What the guest auditor brings to the table

The guest auditor operates as a subject matter expert. He or she has experience in a field adjacent or related to the field being audited. This eliminates the need for a significant investment in audit techniques training, as the guest auditor is surrounded by an audit team well versed in these aspects of the audit process. He assists in developing the audit approach, explaining us what we need to look at and what we can expect to find, he assesses and interprets what we see coming out of the audit tests (as compared to what we expected to find there) and he adds an additional dimension of interpretation to the results which the small audit department not necessarily would be able to offer as quickly or at all.
Even when working in a field adjacent to his or her own, the guest auditor's independence is very closely monitored by critical auditors, in turn supervised by the CAE.

Additional value for internal audit

Our currently limited experience of this new way of operating has already shown that not only does the guest auditor add value to the internal audit work, but the appreciation for the daily internal audit activities increases significantly after a spell as a guest auditor.
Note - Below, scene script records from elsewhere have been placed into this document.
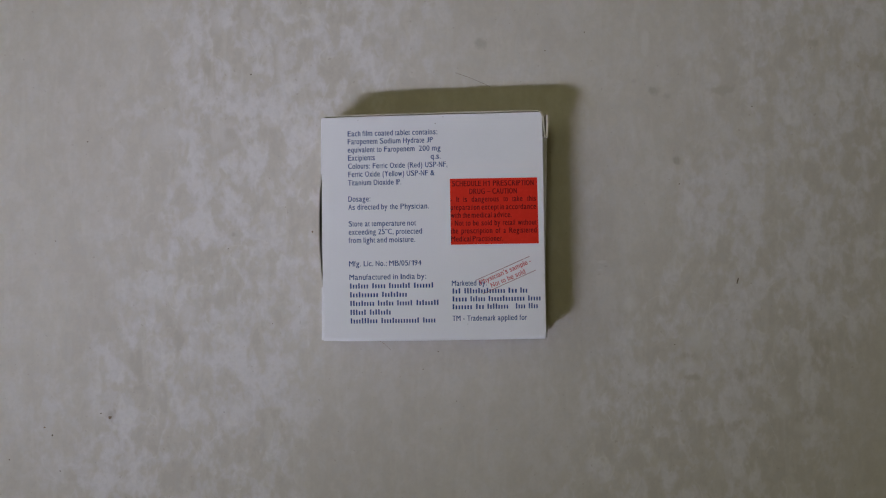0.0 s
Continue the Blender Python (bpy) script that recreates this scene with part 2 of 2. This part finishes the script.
def block(x0, x1, y0, y1, z0, z1, bevel=0.0):
    bm = bmesh.new()
    bmesh.ops.create_cube(bm, size=1.0)
    for v in bm.verts:
        v.co = ((x0 + x1) / 2 + v.co.x * (x1 - x0), (y0 + y1) / 2 + v.co.y * (y1 - y0), (z0 + z1) / 2 + v.co.z * (z1 - z0))
    if bevel:
        bmesh.ops.bevel(bm, geom=list(bm.edges), offset=bevel, segments=2, affect="EDGES")
    return bm


# ---- the room ----
X0, X1, Y0, Y1, CEIL = -2.2, 2.2, -1.55, 2.4, 2.75
tagged(part("floor", block(X0, X1, Y0, Y1, -0.02, 0.0), FLOOR_STONE), "beige stone-look floor tile with pale grey mottled veins", "floor", kind="structure")
tagged(part("ceiling", block(X0, X1, Y0, Y1, CEIL, CEIL + 0.1), CEILING_PAINT), "plain cream painted ceiling above the floor", "ceiling", kind="structure")
bm = bmesh.new()
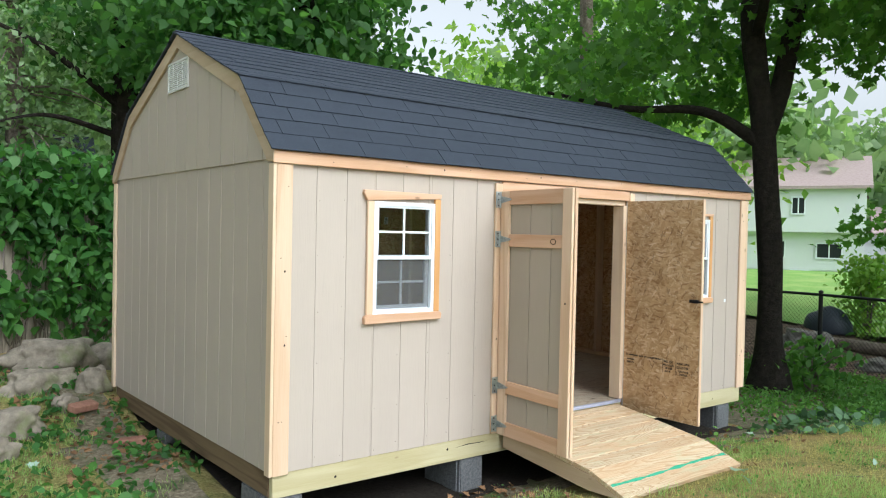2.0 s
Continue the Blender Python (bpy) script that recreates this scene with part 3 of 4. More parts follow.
def concrete_block(x, y, turn):
    bm = bmesh.new()
    lo = ground_z(x, y) - 0.05
    add_box(bm, -0.1, 0.1, -0.2, 0.2, lo, 0.061)
    bmesh.ops.bevel(bm, geom=bm.edges[:], offset=0.008, segments=2, affect="EDGES")
    b = thing("concrete_block", "concrete block propping up the shed base, its grey darkened for shade", "block", group="blocks under the shed", m=pose(x, y, 0, 0, 0, turn))
    part("body", bm, BLOCK, b)
    for s in (-1, 1):
        part("end_rib", box(s * 0.103 - 0.006, s * 0.103 + 0.006, -0.17, -0.03, lo + 0.02, 0.045, 0.003), BLOCK, b)


for bx, by, bt in ((0.105, 0.205, 0), (1.485, 0.205, 0), (3.0, 0.215, 0), (4.53, 0.205, 0), (0.205, 1.85, 90), (0.205, 2.9, 90), (2.4, 2.8, 0), (4.53, 2.8, 0)):
    concrete_block(bx, by, bt)

# roof
roof = thing("roof", "gambrel shed roof with charcoal asphalt shingles", "roof", "structure")
prof = [(-0.035, 2.022), (0.403, 2.478), (RIDGE_Y, 2.944), (DEEP - 0.403, 2.478), (DEEP + 0.035, 2.022)]
inner = [(DEEP - 0.005, 2.018), (DEEP - 0.415, 2.455), (RIDGE_Y, 2.926), (0.415, 2.455), (0.005, 2.018)]
part("deck", prism(prof + inner, "x", -0.022, LONG + 0.045), OSB, roof, "strand board roof deck")
X0, X1 = -0.052, LONG + 0.07
rs = random.Random(5)
cache = {}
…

The guest auditor is often surprised at the level of intensity and the work rhythm of internal audit professionals, which increases the appreciation for our work.
We are actually looking forward to auditing some of our guest auditors. We expect them to both be more aware of our challenges and to be better prepared for the audit itself.

In conclusion

All in all, this approach which was conceptually developed by my predecessor and which we have now implemented seems to work well for our small internal audit department. It actively adds value both to our audits and audit reports and to the guest auditor.